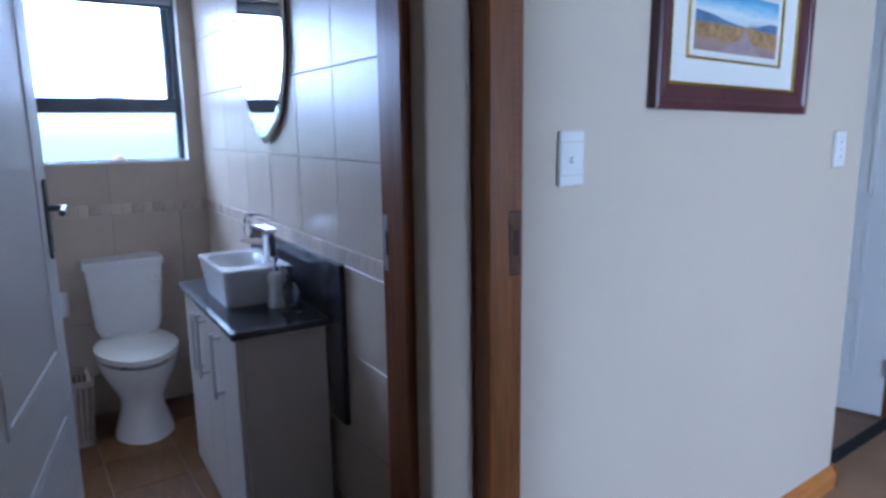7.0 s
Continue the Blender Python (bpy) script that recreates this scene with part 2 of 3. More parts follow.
setting("floor_strip", B(-1.775, 2.645, -0.02, -0.935, 2.675, 0.006, r=0.002), STEEL, "thin metal cover strip between laminate and carpet", "floor strip")
XF = PASSAGE
setting("threshold_strip", B(-1.90, 4.475, -0.02, -1.845, 5.305, 0.012, r=0.002), DARK, "dark threshold strip under the open passage door", "threshold")
XF = Matrix()
setting("ceiling", boxes((-3.3, -2.5, TOP, 0.6, 2.68, TOP + 0.1), (-4.7, 0.9, TOP + 0.002, -1.9, 2.82, TOP + 0.1), (-4.0, 2.68, TOP, 2.9, 8.7, TOP + 0.1)), CEIL, "plain off-white painted ceiling", "ceiling")

# ---- walls ----
HEAD = 2.075
setting("wall_entry", boxes((-3.2, 1.325, 0, -0.741, 1.572, TOP), (0.165, 1.325, 0, 0.55, 1.572, TOP), (-0.741, 1.325, HEAD, 0.165, 1.572, TOP), r=0.006), PLASTER, "beige painted plaster wall round the entry door", "wall")
# the low opening behind the camera is added to let the entry card in
setting("wall_entry_right", boxes((0.415, 0.1, 0, 0.57, 1.33, TOP), (0.415, -2.4, 0, 0.57, -1.55, TOP), (0.415, -1.55, 1.55, 0.57, 0.1, TOP), r=0.004), PLASTER, "beige painted plaster wall beside the entry, with an unseen opening added for light", "wall")
setting("wall_half_height", prism(bmesh.new(), [(-0.745, 1.326), (-0.955, 1.326), (-0.72, -2.3), (-0.51, -2.3)], 2, 0, 1.226), PLASTER, "half-height beige plaster wall with a flat ledge", "wall")
setting("wall_room_back", B(-3.2, -2.4, 0, 0.55, -2.25, TOP), PLASTER, "beige plaster wall behind the entry", "wall")
setting("wall_room_left", B(-3.2, -2.3, 0, -3.05, 1.4, TOP), PLASTER, "beige plaster wall beyond the half-height wall", "wall")
setting("wall_lobby_right", B(0.39, 1.57, 0, 0.55, 2.62, TOP), PLASTER, "beige plaster wall behind the open door", "wall")
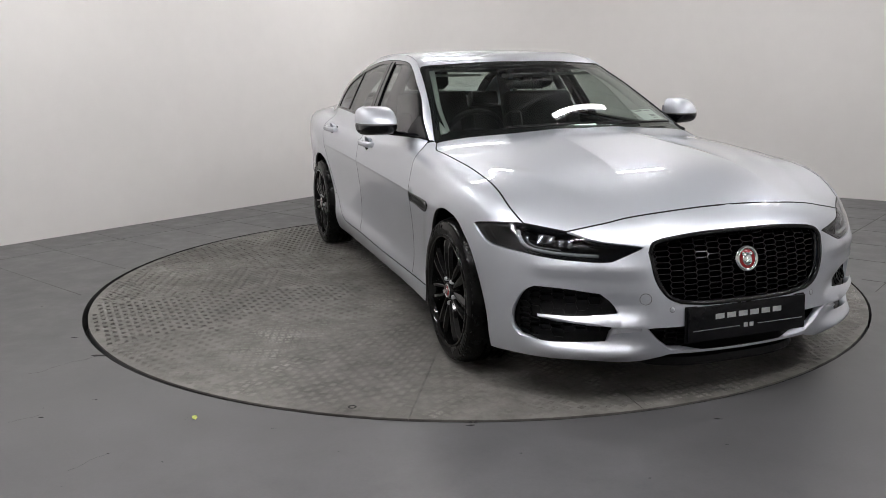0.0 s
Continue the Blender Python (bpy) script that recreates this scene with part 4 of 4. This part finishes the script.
# ---- sides: vents, handles, mirrors ----
def flank():
    VENT = [[(1.168, 0.91, 0.652), (1.15, 0.905, 0.668), (1.125, 0.90, 0.675)], [(1.125, 0.90, 0.675), (0.98, 0.895, 0.679), (0.815, 0.893, 0.681)], [(0.815, 0.893, 0.681), (0.815, 0.89, 0.632)], [(0.815, 0.89, 0.632), (0.95, 0.895, 0.627), (1.085, 0.90, 0.617), (1.13, 0.905, 0.625), (1.168, 0.91, 0.652)]]
    INNER = [[(1.11, 0.90, 0.640), (1.10, 0.90, 0.658), (1.0, 0.90, 0.662), (0.84, 0.895, 0.665)], [(0.84, 0.895, 0.665), (0.84, 0.89, 0.642)], [(0.84, 0.89, 0.642), (1.0, 0.895, 0.634), (1.11, 0.90, 0.640)]]
    a = sides("side_vent", VENT, SIDE, GLOSS_BLACK, CAR, "gloss black side vent", holes=(INNER,), offset=0.004, step=0.02, rim=0.012)
    d = panel_data(INNER, SIDE, offset=0.0015, gap=-0.004, rim=0.0, step=0.02)
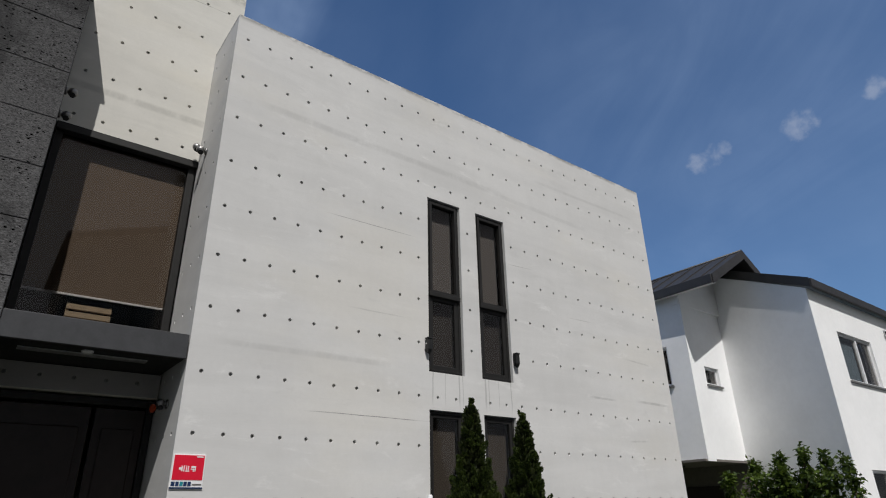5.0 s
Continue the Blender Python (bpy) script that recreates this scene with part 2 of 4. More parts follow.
def leafy(name, dark, light, scale=1.6, through_light=0.35):
    """Leaves: tone changes from leaf to leaf and over the crown, light shines through a little."""
    m, n, p = material(name, 0.65)
    p.inputs["Specular IOR Level"].default_value = 0.25
    v = place(n)
    isl = n.add("ShaderNodeNewGeometry").outputs["Random Per Island"]
    f = n.math("ADD", n.math("MULTIPLY", isl, 0.55), n.math("MULTIPLY", n.noise(v, scale, 3), 0.55))
    c = n.mix(n.ramp(f, 0.25, 0.85), dark, light)
    n.put(c, p.inputs["Base Color"])
    tr = n.add("ShaderNodeBsdfTranslucent")
    n.put(n.mix(0.5, c, light), tr.inputs[0])
    ms = n.add("ShaderNodeMixShader")
    ms.inputs[0].default_value = through_light
    n.put(p.outputs[0], ms.inputs[1])
    n.put(tr.outputs[0], ms.inputs[2])
    n.put(ms.outputs[0], m.node_tree.nodes["Material Output"].inputs[0])
    return m


def glass(name, tint, clear=0.55):
    m, n, p = material(name, 0.02)
    t, g, ms = n.add("ShaderNodeBsdfTransparent"), n.add("ShaderNodeBsdfGlossy"), n.add("ShaderNodeMixShader")
    t.inputs[0].default_value = (*[c * clear for c in tint], 1)
    g.inputs["Roughness"].default_value = 0.015
    lw = n.add("ShaderNodeLayerWeight")
    lw.inputs["Blend"].default_value = 0.5
    edge = n.math("POWER", lw.outputs["Facing"], 5.0)
    v = place(n)
    n.put(n.bump(n.noise(v, 0.8, 2), 0.03, 0.02), g.inputs["Normal"])
    n.put(n.math("MULTIPLY_ADD", edge, 0.7, 0.03, True), ms.inputs[0])
    n.put(t.outputs[0], ms.inputs[1])
    n.put(g.outputs[0], ms.inputs[2])
    n.put(ms.outputs[0], m.node_tree.nodes["Material Output"].inputs[0])
    return m


M_WHITE = concrete("pale concrete", (0.60, 0.595, 0.582),
                   joints=((5.02, 0.007, 0.9, 9.2, 10.75, 0.008), (5.03, 0.007, 0.6, 12.36, 12.95, 0.03), (2.565, 0.007, 1.0, 9.1, 10.95, 0.0), (2.51, 0.02, 0.34, 14.8, 15.4, 0.05),
                           (3.845, 0.012, 0.3, 9.6, 10.6, 0.0), (3.88, 0.018, 0.36, 14.9, 15.8, -0.06), (3.18, 0.03, 0.42, 15.1, 16.19, -0.02), (3.15, 0.025, 0.4, 13.9, 14.7, 0.0), (3.2, 0.05, 0.2, 8.0, 10.4, 0.0),
                           (6.26, 0.07, 0.2, 8.2, 12.6, -0.008), (6.2, 0.06, 0.16, 12.0, 14.6, -0.02), (4.38, 0.007, 0.5, 13.6, 14.3, 0.02), (6.75, 0.04, 0.18, 13.0, 16.0, 0.01)),
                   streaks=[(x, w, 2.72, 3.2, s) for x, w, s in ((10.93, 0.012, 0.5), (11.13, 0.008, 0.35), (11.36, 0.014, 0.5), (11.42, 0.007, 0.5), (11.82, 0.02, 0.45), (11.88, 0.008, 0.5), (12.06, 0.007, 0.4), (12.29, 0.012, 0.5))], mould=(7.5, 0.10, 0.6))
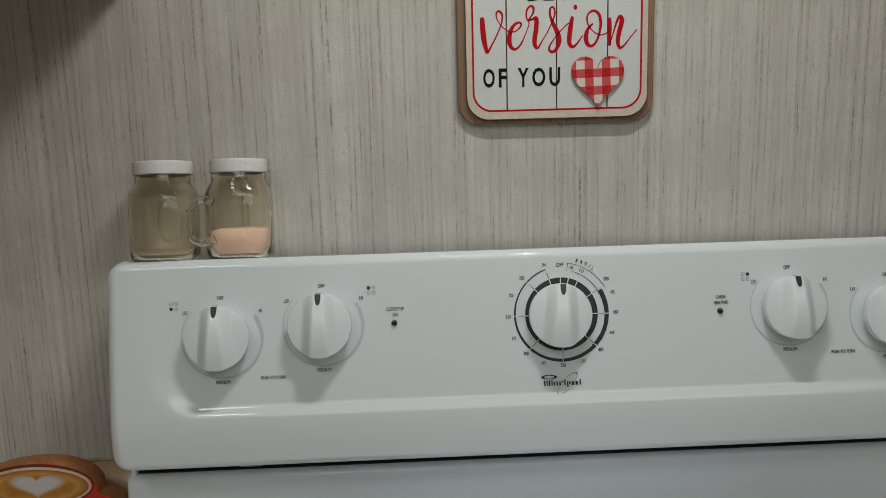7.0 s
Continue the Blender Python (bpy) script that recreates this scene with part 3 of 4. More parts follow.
def build_range():
    stove = empty("electric_range", (0, 0, 0))
    tagged(stove, "white enamel electric coil range with a knob backguard against the wall", "range")
    autosmooth(part("backguard", backguard_shell(), PANEL, stove, "white backguard with a sunken sloping control panel"), 60)
    autosmooth(part("cooktop", cooktop_shell(), ENAMEL, stove, "glossy white enamel cooktop coved up at the back"), 50)
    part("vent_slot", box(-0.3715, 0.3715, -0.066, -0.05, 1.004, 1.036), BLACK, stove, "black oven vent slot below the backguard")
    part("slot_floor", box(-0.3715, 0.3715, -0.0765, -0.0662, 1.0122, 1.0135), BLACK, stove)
    part("end_cap", box(-0.3772, -0.3725, -0.079, -0.03, 1.010, 1.036, 0.001, 1), PANEL, stove)
    part("end_cap", box(0.3725, 0.3772, -0.079, -0.03, 1.010, 1.036, 0.001, 1), PANEL, stove)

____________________

Work to do | Quote only what lies between the first line of the records and the line containing "0.6, 2.68, TOP", please, including both lines and excluding images.

Full answer |
7.0 s
Continue the Blender Python (bpy) script that recreates this scene with part 2 of 3. More parts follow.
setting("floor_strip", B(-1.775, 2.645, -0.02, -0.935, 2.675, 0.006, r=0.002), STEEL, "thin metal cover strip between laminate and carpet", "floor strip")
XF = PASSAGE
setting("threshold_strip", B(-1.90, 4.475, -0.02, -1.845, 5.305, 0.012, r=0.002), DARK, "dark threshold strip under the open passage door", "threshold")
XF = Matrix()
setting("ceiling", boxes((-3.3, -2.5, TOP, 0.6, 2.68, TOP + 0.1), (-4.7, 0.9, TOP + 0.002, -1.9, 2.82, TOP + 0.1), (-4.0, 2.68, TOP, 2.9, 8.7, TOP + 0.1)), CEIL, "plain off-white painted ceiling", "ceiling")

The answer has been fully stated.